■ Direction: Reproduce the listing below exactly, minus its pictures.

(3D scene code data)
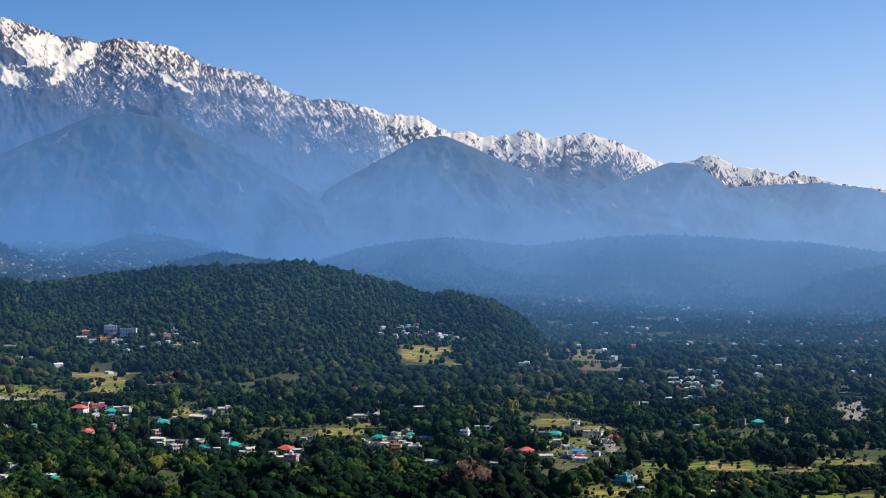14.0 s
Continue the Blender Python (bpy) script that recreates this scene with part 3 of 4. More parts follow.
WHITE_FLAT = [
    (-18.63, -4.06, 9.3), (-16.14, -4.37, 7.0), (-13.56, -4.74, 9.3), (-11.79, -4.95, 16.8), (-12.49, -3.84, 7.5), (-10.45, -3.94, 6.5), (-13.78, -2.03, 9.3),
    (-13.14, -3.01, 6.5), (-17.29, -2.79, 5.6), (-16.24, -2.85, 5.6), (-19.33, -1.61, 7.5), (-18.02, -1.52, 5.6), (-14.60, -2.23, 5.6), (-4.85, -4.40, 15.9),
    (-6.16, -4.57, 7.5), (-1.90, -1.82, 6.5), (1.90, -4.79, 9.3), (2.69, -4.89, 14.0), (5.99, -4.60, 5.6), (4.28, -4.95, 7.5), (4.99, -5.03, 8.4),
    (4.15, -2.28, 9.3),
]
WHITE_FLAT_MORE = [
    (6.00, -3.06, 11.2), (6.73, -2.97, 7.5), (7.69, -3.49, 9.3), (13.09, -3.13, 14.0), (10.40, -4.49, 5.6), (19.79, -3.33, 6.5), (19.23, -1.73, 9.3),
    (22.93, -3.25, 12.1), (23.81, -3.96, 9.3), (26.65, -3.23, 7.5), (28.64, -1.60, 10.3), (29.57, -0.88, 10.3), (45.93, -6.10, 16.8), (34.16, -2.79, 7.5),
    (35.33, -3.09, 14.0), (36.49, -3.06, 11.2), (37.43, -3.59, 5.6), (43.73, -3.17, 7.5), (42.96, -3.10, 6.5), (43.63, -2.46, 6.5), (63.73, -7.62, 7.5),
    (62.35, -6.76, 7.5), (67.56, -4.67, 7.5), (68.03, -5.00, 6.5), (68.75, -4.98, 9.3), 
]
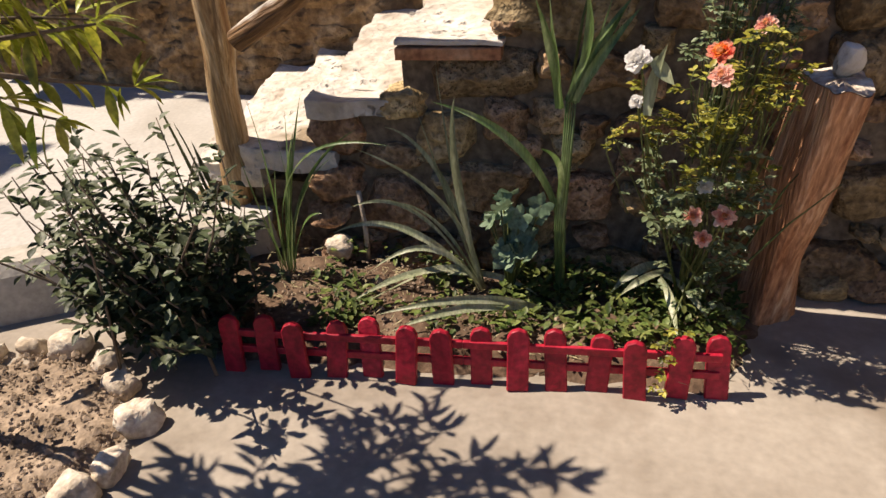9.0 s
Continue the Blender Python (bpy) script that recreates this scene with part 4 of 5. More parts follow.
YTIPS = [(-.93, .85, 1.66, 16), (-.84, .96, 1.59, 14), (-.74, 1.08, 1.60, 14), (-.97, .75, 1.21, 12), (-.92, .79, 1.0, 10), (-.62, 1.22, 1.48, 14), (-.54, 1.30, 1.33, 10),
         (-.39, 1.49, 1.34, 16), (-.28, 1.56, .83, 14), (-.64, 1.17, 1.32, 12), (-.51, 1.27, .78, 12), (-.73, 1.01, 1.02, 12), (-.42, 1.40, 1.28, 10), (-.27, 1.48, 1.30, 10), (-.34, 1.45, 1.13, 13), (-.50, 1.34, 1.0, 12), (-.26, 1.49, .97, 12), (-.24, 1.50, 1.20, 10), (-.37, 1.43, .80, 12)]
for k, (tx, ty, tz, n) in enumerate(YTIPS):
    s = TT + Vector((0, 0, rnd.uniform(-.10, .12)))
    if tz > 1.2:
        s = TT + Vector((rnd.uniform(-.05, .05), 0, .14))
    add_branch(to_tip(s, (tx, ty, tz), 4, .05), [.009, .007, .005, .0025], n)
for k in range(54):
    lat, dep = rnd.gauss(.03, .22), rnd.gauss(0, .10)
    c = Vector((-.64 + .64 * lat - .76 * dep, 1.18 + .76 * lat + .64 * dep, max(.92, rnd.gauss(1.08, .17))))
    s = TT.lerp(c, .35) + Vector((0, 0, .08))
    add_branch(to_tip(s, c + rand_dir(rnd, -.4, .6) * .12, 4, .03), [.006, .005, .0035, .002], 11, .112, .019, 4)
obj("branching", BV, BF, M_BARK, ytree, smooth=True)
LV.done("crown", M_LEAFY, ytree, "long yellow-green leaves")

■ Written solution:
14.0 s
Continue the Blender Python (bpy) script that recreates this scene with part 3 of 4. More parts follow.
WHITE_FLAT = [
    (-18.63, -4.06, 9.3), (-16.14, -4.37, 7.0), (-13.56, -4.74, 9.3), (-11.79, -4.95, 16.8), (-12.49, -3.84, 7.5), (-10.45, -3.94, 6.5), (-13.78, -2.03, 9.3),
    (-13.14, -3.01, 6.5), (-17.29, -2.79, 5.6), (-16.24, -2.85, 5.6), (-19.33, -1.61, 7.5), (-18.02, -1.52, 5.6), (-14.60, -2.23, 5.6), (-4.85, -4.40, 15.9),
    (-6.16, -4.57, 7.5), (-1.90, -1.82, 6.5), (1.90, -4.79, 9.3), (2.69, -4.89, 14.0), (5.99, -4.60, 5.6), (4.28, -4.95, 7.5), (4.99, -5.03, 8.4),
    (4.15, -2.28, 9.3),
]
WHITE_FLAT_MORE = [
    (6.00, -3.06, 11.2), (6.73, -2.97, 7.5), (7.69, -3.49, 9.3), (13.09, -3.13, 14.0), (10.40, -4.49, 5.6), (19.79, -3.33, 6.5), (19.23, -1.73, 9.3),
    (22.93, -3.25, 12.1), (23.81, -3.96, 9.3), (26.65, -3.23, 7.5), (28.64, -1.60, 10.3), (29.57, -0.88, 10.3), (45.93, -6.10, 16.8), (34.16, -2.79, 7.5),
    (35.33, -3.09, 14.0), (36.49, -3.06, 11.2), (37.43, -3.59, 5.6), (43.73, -3.17, 7.5), (42.96, -3.10, 6.5), (43.63, -2.46, 6.5), (63.73, -7.62, 7.5),
    (62.35, -6.76, 7.5), (67.56, -4.67, 7.5), (68.03, -5.00, 6.5), (68.75, -4.98, 9.3), 
]
9.0 s
Continue the Blender Python (bpy) script that recreates this scene with part 4 of 5. More parts follow.
YTIPS = [(-.93, .85, 1.66, 16), (-.84, .96, 1.59, 14), (-.74, 1.08, 1.60, 14), (-.97, .75, 1.21, 12), (-.92, .79, 1.0, 10), (-.62, 1.22, 1.48, 14), (-.54, 1.30, 1.33, 10),
         (-.39, 1.49, 1.34, 16), (-.28, 1.56, .83, 14), (-.64, 1.17, 1.32, 12), (-.51, 1.27, .78, 12), (-.73, 1.01, 1.02, 12), (-.42, 1.40, 1.28, 10), (-.27, 1.48, 1.30, 10), (-.34, 1.45, 1.13, 13), (-.50, 1.34, 1.0, 12), (-.26, 1.49, .97, 12), (-.24, 1.50, 1.20, 10), (-.37, 1.43, .80, 12)]
for k, (tx, ty, tz, n) in enumerate(YTIPS):
    s = TT + Vector((0, 0, rnd.uniform(-.10, .12)))
    if tz > 1.2:
        s = TT + Vector((rnd.uniform(-.05, .05), 0, .14))
    add_branch(to_tip(s, (tx, ty, tz), 4, .05), [.009, .007, .005, .0025], n)
for k in range(54):
    lat, dep = rnd.gauss(.03, .22), rnd.gauss(0, .10)
    c = Vector((-.64 + .64 * lat - .76 * dep, 1.18 + .76 * lat + .64 * dep, max(.92, rnd.gauss(1.08, .17))))
    s = TT.lerp(c, .35) + Vector((0, 0, .08))
    add_branch(to_tip(s, c + rand_dir(rnd, -.4, .6) * .12, 4, .03), [.006, .005, .0035, .002], 11, .112, .019, 4)
obj("branching", BV, BF, M_BARK, ytree, smooth=True)
LV.done("crown", M_LEAFY, ytree, "long yellow-green leaves")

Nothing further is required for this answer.